____ ENTRIES SHOWN
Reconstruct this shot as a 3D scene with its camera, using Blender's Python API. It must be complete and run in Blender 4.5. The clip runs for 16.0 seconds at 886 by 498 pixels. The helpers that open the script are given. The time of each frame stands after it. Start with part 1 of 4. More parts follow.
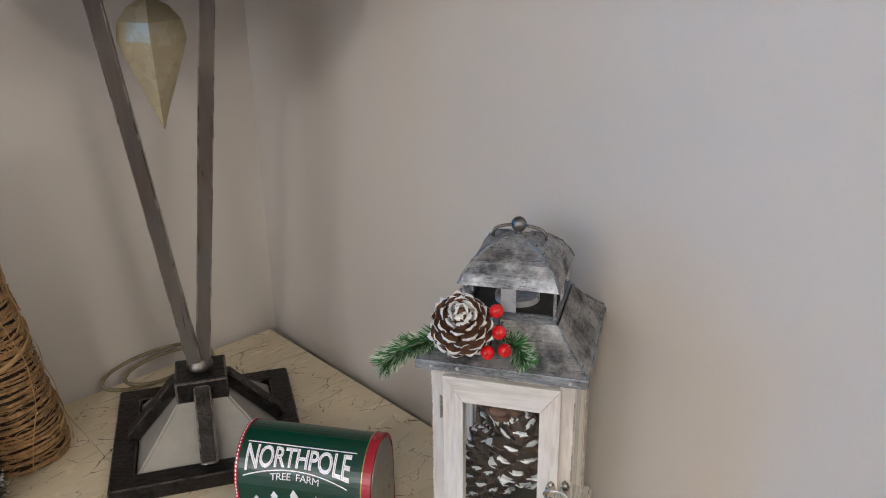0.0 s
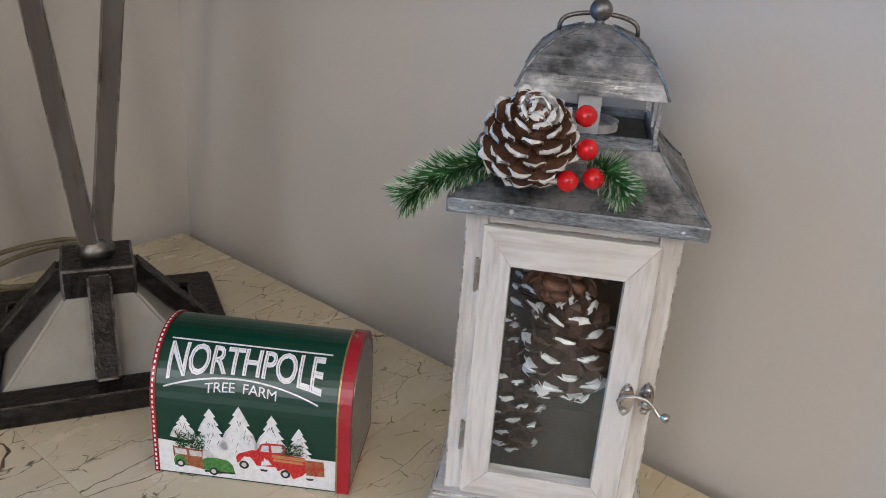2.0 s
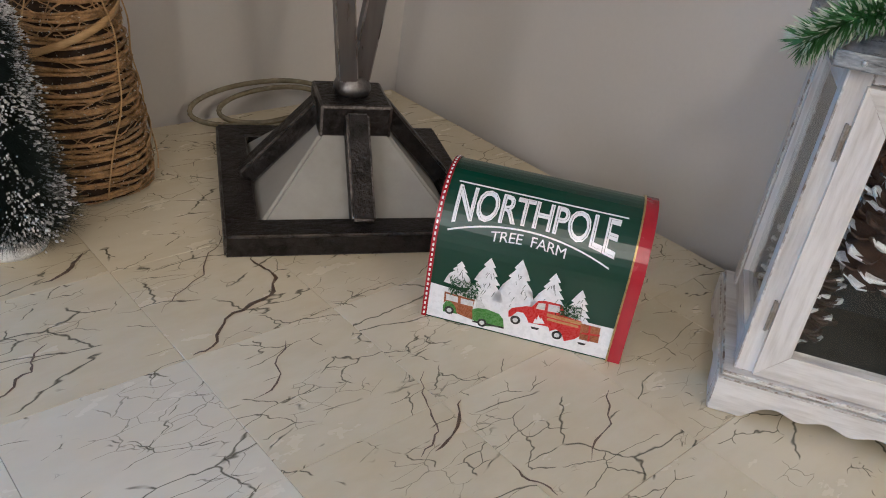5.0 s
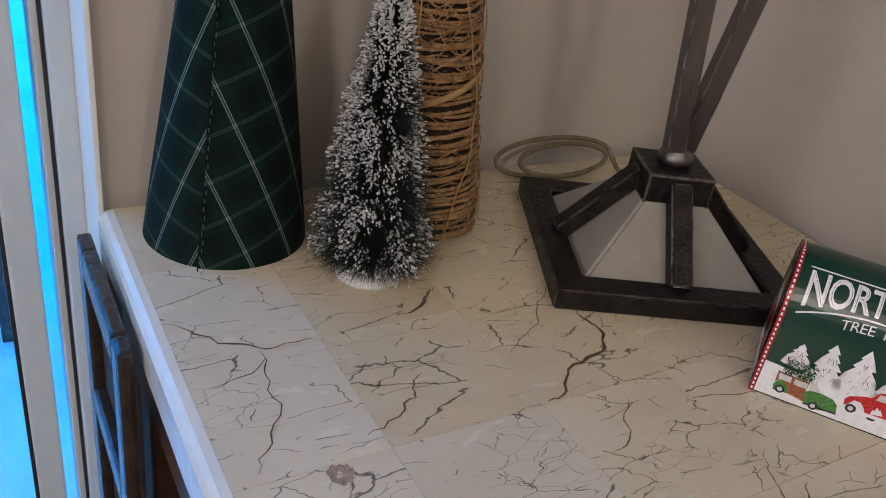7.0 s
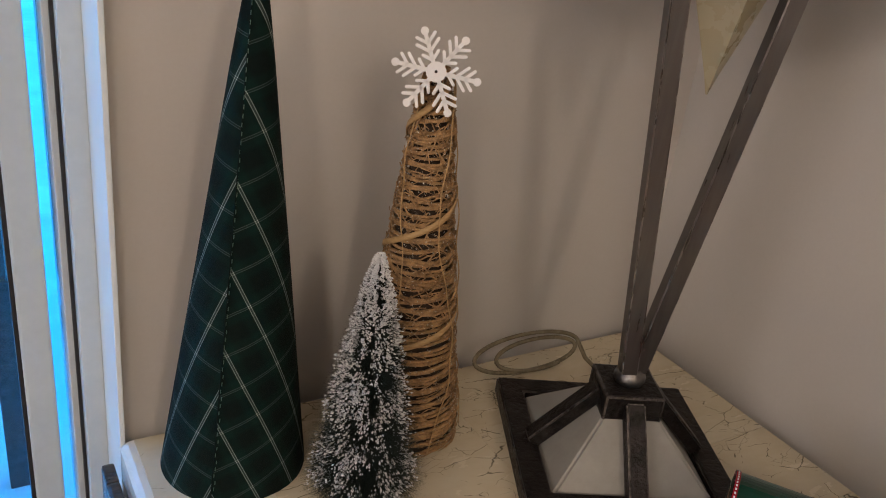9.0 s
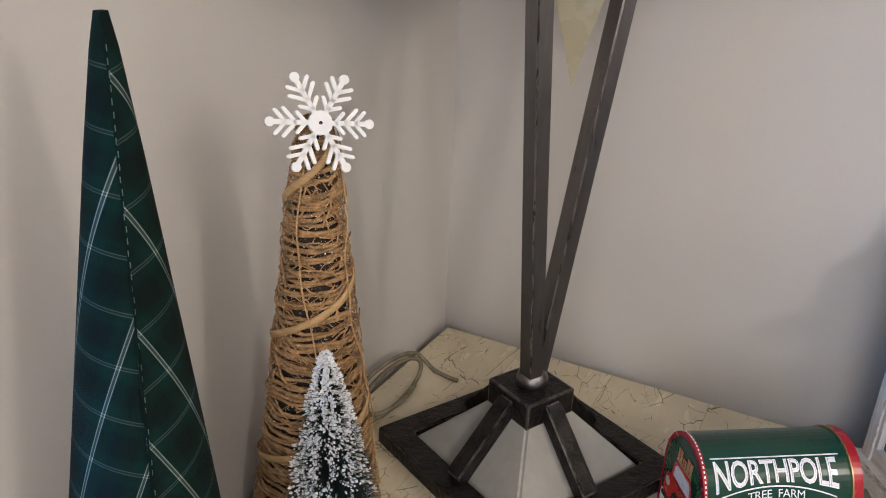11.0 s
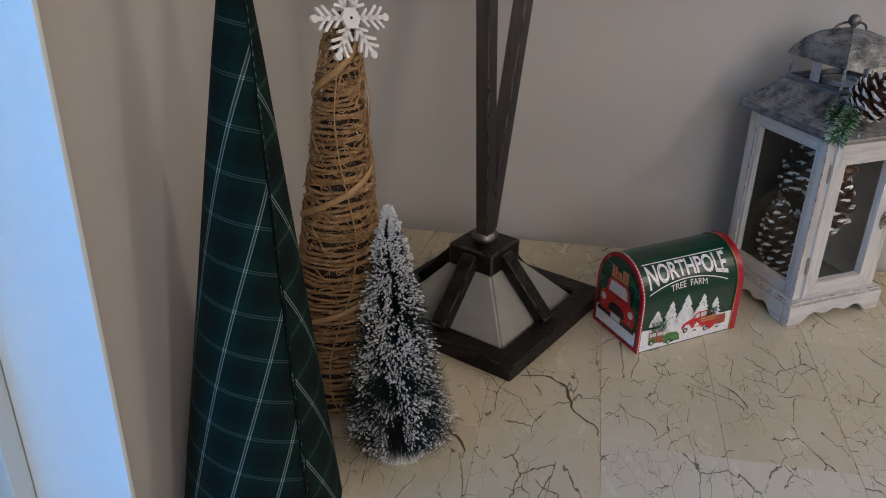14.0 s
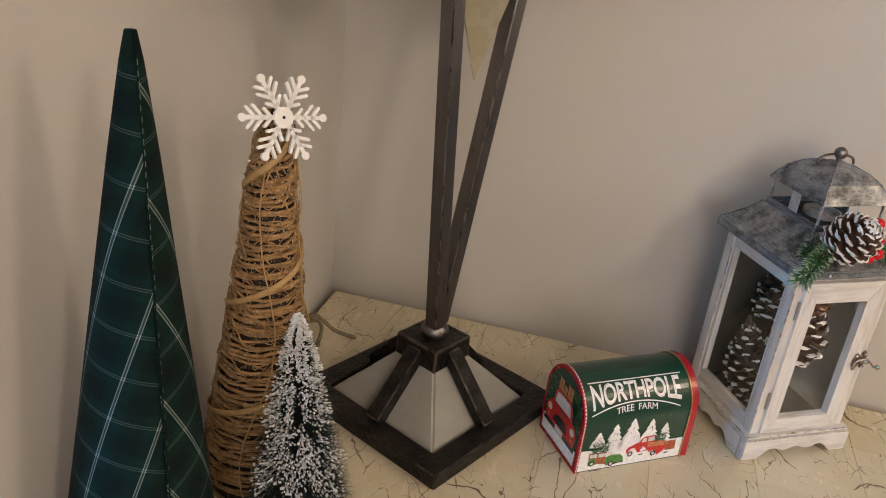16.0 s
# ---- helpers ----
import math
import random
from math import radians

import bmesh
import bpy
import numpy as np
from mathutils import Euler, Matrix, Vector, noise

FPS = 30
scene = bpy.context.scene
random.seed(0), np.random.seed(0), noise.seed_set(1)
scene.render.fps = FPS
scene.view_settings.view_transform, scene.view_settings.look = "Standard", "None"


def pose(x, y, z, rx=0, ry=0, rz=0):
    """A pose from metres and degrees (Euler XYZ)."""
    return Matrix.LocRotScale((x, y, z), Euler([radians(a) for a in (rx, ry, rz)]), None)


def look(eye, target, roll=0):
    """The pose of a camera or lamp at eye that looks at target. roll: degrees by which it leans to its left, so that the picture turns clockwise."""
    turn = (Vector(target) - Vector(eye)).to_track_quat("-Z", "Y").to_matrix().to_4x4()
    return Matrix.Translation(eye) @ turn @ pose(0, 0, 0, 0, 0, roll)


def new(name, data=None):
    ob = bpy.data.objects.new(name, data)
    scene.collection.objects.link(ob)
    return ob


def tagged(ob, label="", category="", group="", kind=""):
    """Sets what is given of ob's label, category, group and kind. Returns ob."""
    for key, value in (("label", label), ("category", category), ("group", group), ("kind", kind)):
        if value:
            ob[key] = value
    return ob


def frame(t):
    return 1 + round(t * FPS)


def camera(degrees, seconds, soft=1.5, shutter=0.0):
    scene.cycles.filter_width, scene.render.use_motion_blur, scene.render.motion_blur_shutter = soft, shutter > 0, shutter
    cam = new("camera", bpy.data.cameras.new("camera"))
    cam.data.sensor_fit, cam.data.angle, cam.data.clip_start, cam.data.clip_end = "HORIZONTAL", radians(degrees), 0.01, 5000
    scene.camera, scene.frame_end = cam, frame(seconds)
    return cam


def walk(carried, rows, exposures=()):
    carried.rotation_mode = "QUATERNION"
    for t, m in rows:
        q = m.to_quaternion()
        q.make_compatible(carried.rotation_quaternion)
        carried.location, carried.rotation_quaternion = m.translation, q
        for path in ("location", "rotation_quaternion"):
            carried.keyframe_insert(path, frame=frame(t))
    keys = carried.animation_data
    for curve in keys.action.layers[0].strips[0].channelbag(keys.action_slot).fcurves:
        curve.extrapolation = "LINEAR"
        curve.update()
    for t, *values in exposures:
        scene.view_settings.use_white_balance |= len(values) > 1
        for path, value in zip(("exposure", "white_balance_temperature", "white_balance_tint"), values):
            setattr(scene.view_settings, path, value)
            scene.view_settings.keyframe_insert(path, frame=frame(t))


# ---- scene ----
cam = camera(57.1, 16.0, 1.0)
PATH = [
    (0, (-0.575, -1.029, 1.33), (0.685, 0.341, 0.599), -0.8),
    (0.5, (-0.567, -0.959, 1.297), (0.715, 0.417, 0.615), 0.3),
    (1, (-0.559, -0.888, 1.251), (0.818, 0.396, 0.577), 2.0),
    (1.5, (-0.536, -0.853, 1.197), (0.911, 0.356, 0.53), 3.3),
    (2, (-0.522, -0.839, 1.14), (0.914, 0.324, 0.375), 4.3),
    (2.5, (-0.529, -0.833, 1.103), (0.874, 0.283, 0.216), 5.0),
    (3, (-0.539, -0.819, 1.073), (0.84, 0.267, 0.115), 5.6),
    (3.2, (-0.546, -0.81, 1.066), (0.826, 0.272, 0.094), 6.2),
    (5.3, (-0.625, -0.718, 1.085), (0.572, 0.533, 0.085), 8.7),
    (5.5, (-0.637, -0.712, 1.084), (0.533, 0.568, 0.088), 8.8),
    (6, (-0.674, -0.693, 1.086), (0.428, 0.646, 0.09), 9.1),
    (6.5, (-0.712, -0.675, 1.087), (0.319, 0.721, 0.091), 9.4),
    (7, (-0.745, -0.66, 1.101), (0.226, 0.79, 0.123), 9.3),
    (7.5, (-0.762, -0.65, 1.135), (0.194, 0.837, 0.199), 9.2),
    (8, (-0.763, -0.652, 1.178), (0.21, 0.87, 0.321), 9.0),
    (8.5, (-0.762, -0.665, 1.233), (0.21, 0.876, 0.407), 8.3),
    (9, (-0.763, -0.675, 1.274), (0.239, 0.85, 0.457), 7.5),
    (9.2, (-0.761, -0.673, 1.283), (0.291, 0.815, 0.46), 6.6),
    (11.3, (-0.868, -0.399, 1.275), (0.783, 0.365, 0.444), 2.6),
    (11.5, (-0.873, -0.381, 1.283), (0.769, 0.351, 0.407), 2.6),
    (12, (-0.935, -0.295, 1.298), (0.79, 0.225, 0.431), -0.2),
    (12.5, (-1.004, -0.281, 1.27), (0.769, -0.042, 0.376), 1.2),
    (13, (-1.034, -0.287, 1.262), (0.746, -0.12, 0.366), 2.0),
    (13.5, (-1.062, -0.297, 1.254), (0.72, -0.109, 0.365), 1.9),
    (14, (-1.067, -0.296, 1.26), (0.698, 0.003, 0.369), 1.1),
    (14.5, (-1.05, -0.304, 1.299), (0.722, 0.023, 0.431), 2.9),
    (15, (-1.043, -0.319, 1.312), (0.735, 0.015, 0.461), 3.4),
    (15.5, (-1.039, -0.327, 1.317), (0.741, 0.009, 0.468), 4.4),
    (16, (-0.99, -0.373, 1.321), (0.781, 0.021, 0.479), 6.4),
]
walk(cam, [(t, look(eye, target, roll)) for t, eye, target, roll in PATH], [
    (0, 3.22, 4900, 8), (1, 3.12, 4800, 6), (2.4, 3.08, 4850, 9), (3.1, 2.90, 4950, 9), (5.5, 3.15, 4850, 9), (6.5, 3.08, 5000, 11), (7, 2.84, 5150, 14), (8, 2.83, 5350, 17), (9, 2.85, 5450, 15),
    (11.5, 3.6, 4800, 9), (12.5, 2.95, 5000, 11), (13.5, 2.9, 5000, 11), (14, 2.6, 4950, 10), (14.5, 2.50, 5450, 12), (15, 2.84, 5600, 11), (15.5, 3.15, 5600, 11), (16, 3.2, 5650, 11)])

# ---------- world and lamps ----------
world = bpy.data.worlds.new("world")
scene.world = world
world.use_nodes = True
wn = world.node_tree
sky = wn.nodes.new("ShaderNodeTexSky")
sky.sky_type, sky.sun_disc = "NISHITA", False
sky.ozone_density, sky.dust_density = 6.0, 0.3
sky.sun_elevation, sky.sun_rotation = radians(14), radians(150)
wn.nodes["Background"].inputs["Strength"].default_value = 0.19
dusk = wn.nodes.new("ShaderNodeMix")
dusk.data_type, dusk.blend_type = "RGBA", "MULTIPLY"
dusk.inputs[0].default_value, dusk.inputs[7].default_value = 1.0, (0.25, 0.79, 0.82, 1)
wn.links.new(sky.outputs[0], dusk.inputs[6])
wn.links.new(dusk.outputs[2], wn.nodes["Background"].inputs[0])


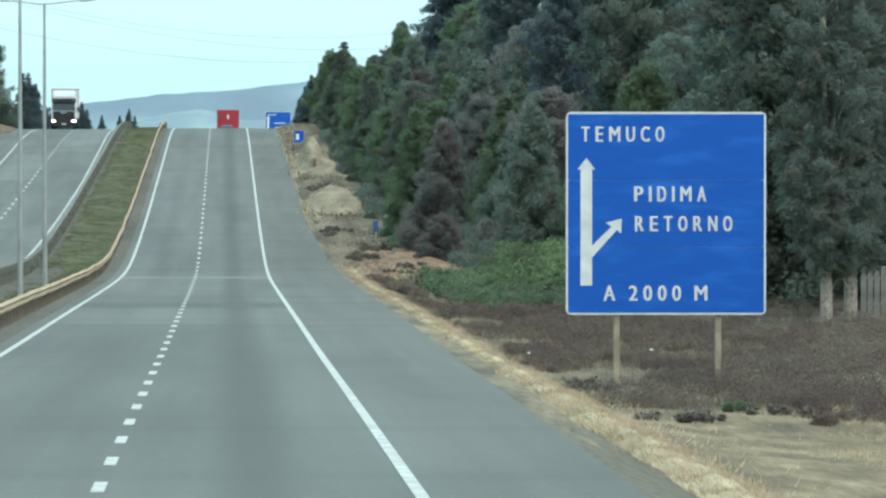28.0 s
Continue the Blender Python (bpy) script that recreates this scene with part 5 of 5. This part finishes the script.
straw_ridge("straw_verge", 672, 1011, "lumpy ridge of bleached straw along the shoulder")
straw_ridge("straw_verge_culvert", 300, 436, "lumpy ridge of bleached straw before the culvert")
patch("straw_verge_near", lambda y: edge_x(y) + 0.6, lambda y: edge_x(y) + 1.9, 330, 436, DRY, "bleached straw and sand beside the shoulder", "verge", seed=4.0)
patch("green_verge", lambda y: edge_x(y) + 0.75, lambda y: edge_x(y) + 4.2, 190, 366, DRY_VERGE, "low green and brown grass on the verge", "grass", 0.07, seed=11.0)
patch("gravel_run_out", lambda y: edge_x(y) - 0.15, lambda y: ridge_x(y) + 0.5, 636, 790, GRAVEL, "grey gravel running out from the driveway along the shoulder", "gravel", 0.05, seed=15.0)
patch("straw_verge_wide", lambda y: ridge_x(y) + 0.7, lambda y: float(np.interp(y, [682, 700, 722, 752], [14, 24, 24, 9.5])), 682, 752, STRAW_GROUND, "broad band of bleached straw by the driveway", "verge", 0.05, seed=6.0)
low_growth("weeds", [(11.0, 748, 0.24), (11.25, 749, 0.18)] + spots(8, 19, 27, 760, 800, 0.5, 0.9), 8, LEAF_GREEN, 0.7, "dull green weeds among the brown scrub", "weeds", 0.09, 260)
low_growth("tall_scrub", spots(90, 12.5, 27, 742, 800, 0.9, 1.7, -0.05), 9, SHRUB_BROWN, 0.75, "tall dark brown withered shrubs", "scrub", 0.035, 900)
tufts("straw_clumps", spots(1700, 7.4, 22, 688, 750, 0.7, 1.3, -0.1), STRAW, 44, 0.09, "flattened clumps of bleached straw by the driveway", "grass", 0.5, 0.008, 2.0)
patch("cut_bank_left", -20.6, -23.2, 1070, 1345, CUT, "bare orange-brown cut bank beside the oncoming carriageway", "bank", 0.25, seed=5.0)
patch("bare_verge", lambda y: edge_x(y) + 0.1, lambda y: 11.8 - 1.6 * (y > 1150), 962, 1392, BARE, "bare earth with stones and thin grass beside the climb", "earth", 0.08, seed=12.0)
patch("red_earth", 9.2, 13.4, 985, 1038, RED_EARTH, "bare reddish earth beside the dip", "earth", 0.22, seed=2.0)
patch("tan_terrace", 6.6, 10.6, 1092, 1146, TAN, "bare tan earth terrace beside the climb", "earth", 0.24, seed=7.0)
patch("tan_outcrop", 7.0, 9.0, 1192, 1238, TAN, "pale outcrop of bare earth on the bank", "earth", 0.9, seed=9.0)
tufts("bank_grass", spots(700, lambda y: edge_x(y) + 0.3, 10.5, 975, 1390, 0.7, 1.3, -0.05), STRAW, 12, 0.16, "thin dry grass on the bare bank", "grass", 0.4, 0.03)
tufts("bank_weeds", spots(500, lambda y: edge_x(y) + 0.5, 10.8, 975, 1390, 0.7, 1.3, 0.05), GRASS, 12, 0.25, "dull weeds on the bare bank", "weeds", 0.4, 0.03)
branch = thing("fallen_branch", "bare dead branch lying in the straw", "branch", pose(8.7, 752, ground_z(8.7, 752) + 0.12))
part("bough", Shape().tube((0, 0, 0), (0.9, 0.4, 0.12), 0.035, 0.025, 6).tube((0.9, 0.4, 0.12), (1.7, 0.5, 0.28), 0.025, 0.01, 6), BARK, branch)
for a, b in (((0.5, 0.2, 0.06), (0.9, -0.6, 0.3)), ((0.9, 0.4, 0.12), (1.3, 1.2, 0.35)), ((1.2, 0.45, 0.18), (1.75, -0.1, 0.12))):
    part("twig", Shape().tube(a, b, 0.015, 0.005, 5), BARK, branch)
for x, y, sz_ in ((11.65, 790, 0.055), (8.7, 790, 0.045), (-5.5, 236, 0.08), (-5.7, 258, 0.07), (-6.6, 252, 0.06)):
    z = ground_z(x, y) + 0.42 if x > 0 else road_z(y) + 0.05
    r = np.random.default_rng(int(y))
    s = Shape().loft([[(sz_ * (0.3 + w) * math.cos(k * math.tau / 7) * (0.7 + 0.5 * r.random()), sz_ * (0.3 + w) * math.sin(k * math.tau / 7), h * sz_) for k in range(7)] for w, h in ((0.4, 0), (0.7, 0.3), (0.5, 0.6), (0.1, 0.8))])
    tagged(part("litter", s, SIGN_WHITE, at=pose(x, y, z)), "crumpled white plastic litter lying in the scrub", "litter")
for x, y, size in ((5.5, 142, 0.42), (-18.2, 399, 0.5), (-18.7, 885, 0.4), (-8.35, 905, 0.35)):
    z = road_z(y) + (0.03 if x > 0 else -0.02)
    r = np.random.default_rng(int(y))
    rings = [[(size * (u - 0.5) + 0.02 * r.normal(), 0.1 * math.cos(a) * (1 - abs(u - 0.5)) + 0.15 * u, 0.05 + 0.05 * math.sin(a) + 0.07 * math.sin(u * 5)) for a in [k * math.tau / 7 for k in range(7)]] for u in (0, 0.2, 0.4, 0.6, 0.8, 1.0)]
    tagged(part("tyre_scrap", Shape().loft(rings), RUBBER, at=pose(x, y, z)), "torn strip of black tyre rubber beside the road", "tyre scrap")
________
#### THE PROBLEM
Repeat the lines of the listing above verbatim, beginning at its first line and ending at the line containing "ob = bpy.data.objects.new(name, data)", which is included. Omit pictures.

#### THE REPLY
Reconstruct this shot as a 3D scene with its camera, using Blender's Python API. It must be complete and run in Blender 4.5. The clip runs for 16.0 seconds at 886 by 498 pixels. The helpers that open the script are given. The time of each frame stands after it. Start with part 1 of 4. More parts follow.
0.0 s
2.0 s
5.0 s
7.0 s
9.0 s
11.0 s
14.0 s
16.0 s
# ---- helpers ----
import math
import random
from math import radians

import bmesh
import bpy
import numpy as np
from mathutils import Euler, Matrix, Vector, noise

FPS = 30
scene = bpy.context.scene
random.seed(0), np.random.seed(0), noise.seed_set(1)
scene.render.fps = FPS
scene.view_settings.view_transform, scene.view_settings.look = "Standard", "None"


def pose(x, y, z, rx=0, ry=0, rz=0):
    """A pose from metres and degrees (Euler XYZ)."""
    return Matrix.LocRotScale((x, y, z), Euler([radians(a) for a in (rx, ry, rz)]), None)


def look(eye, target, roll=0):
    """The pose of a camera or lamp at eye that looks at target. roll: degrees by which it leans to its left, so that the picture turns clockwise."""
    turn = (Vector(target) - Vector(eye)).to_track_quat("-Z", "Y").to_matrix().to_4x4()
    return Matrix.Translation(eye) @ turn @ pose(0, 0, 0, 0, 0, roll)


def new(name, data=None):
    ob = bpy.data.objects.new(name, data)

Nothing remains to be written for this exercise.